Il cantato di Ryan Garney è una delle peculiarità più importanti e belle del gruppo, e intorno ad essa gli High Desert Queen costruiscono un suono immediatamente riconoscibile ed unico, possente e immaginifico. Ci sono momenti nei quali il gruppo texano strappa il velo del tempo e lo sostituisce con pura meraviglia, momenti in cui tutto si sospende e c’pè solo musica.
Oltre allo stoner e al desert rock è presente per tutto il lavoro un terzo elemento molto importante e vero sottobosco del loro suono : la psichedelia in quota a stelle e strisce.
Ci sono molte accezioni nel suonare stoner e desert rock, poche valide come quella degli High Desert Queen. Kyuss, Fu Manchu, Red Fang alcune delle cose a cui possono assomigliare, ma questo gruppo è unico e ha firmato uno dei migliori dischi dell’anno in ambito stoner e desert rock. Suono distorto eppure limpido e cristallino, visioni nel deserto e sgommate sull’asfalto.
SAX THIS CANDY
Da venerdì 17 maggio è disponibile negli store e su tutte le piattaforme digitali “God Is My Witness” il nuovo album di Sax This Candy, pubblicato da Vina Records in collaborazione con Grammofono alla Nitro, distribuito da Believe.

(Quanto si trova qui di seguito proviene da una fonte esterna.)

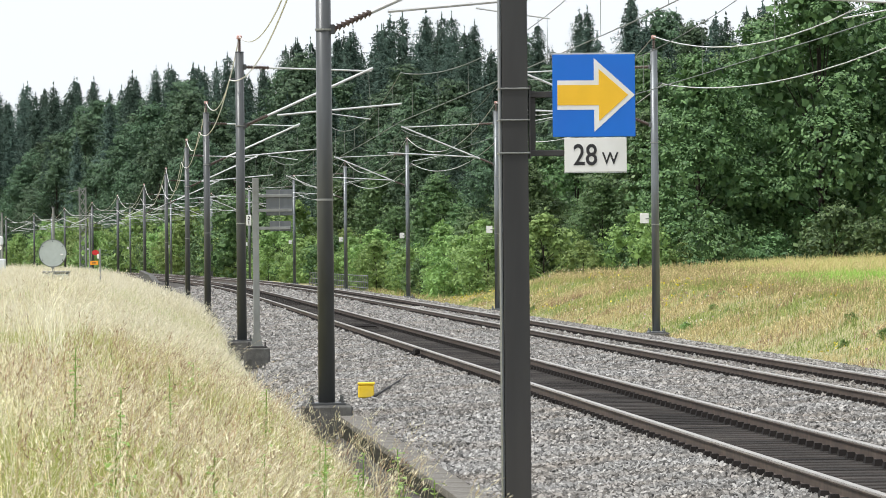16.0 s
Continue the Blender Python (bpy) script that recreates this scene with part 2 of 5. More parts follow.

Il gruppo torna a distanza di otto anni dal precedente disco, e porta ad un livello superiore un suono fatto di eclettismo musicale, canzoni mai ovvie e composte da tantissime cose diverse. I Sax This Candy sono Ivano Ursini alle chitarre, Giannicola D’Angelo al basso, Fabio Di Zio aka Artista Sadico alle voci, batterie ed effetti.
Il disco presenta molte sfaccettature differenti e si inserisce in un percorso che parte dalla new wave per andare molto lontano, in un suono situazionista e dall’immaginario vastissimo, con la musica come codice interpretativo per esplorare il mondo e noi stessi.
Il disco sembra quasi una sorta di rappresentazione teatrale, e l’effetto è proprio quello di una narrazione e non un qualcosa per perpetrare un ostile o una sottocultura musicale. La vastità musicale del disco è assai ampia, al suo interno ci sono davvero molti suoni e molte emozioni diverse, late, basse e mediane, è un caleidoscopio che ti avvolge e ti porta a spasso, con una musica che è quasi totale da quanto è avvolgente e coinvolgente.
Il gruppo pescarese ci porta davvero lontano e in posti mai sentiti con un lavoro che ha mille generi e mille destinazioni diverse, ma una cosa su tute : la musica nella sua forma più pura e zappiana.
PETRIGNO
“La lingua del santo” per Vina Records e distribuzione Believe, è il disco di debutto di Petrigno, palermitano di nascita e di volontà, rifugiatosi nei boschi del Lazio in seguito ad una grave perdita, per cambiare vita e pagine.
Il cantautore siciliano è anche disegnatore della copertina, dato che opera anche nel campo figurativo. Questo disco è una bellissima opera in nero di blues, e di rock , ma soprattutto di dolore e di vita vissuta, di necessità di ricomporre i propri pezzi dopo le rotture, e l’acquistare consapevolezza che forse non ci si aggiusterà mai.
Petrigno è un cantautore che con la sua poetica musicale riesce ad insinuarsi all’interno della nostra testa e soprattutto dentro la nostra anima, le sue fratture emotive diventano lenitive dentro chi ascolta questo disco, che è un atto catartico in tutto e per tutto, un provare a smettere di sanguinare per qualche momento, cercare di mettersi in bolla con il globo terracqueo per qualche momento, giusto per riuscire a volersi e a volere bene, ma non è facile, e la situazione è in continuo mutamento.
Il linguaggio musicale di Petrigno non è monolitico e anzi si compone di diverse elementi che a partire dal blues, inteso più come sentimento che come genere, ingloba alcuni elementi del rock e finanche dell’elettronica, il tutto è in equilibrio e funziona molto bene. Il musicista siciliano firma un disco molto tenebroso e di una bellezza struggente, anticamente spigoloso in qualche passaggio, ma di una bellezza abbacinante, attraverso metafore Petrigno dice molto di più di tante altre opere, si mette a nudo e non ha freni nell’esplorare il suo dolore che è poi anche il nostro.
Un disco che fa male, ma che al contempo fa sentire vivi e con voglia di continuare nonostante tutto, un pezzo di dolore che suona benissimo, un blues moderno e antico.
Una menzione specialissima va alla produzione di Valerio Mina che compenetra perfettamente Petrigno.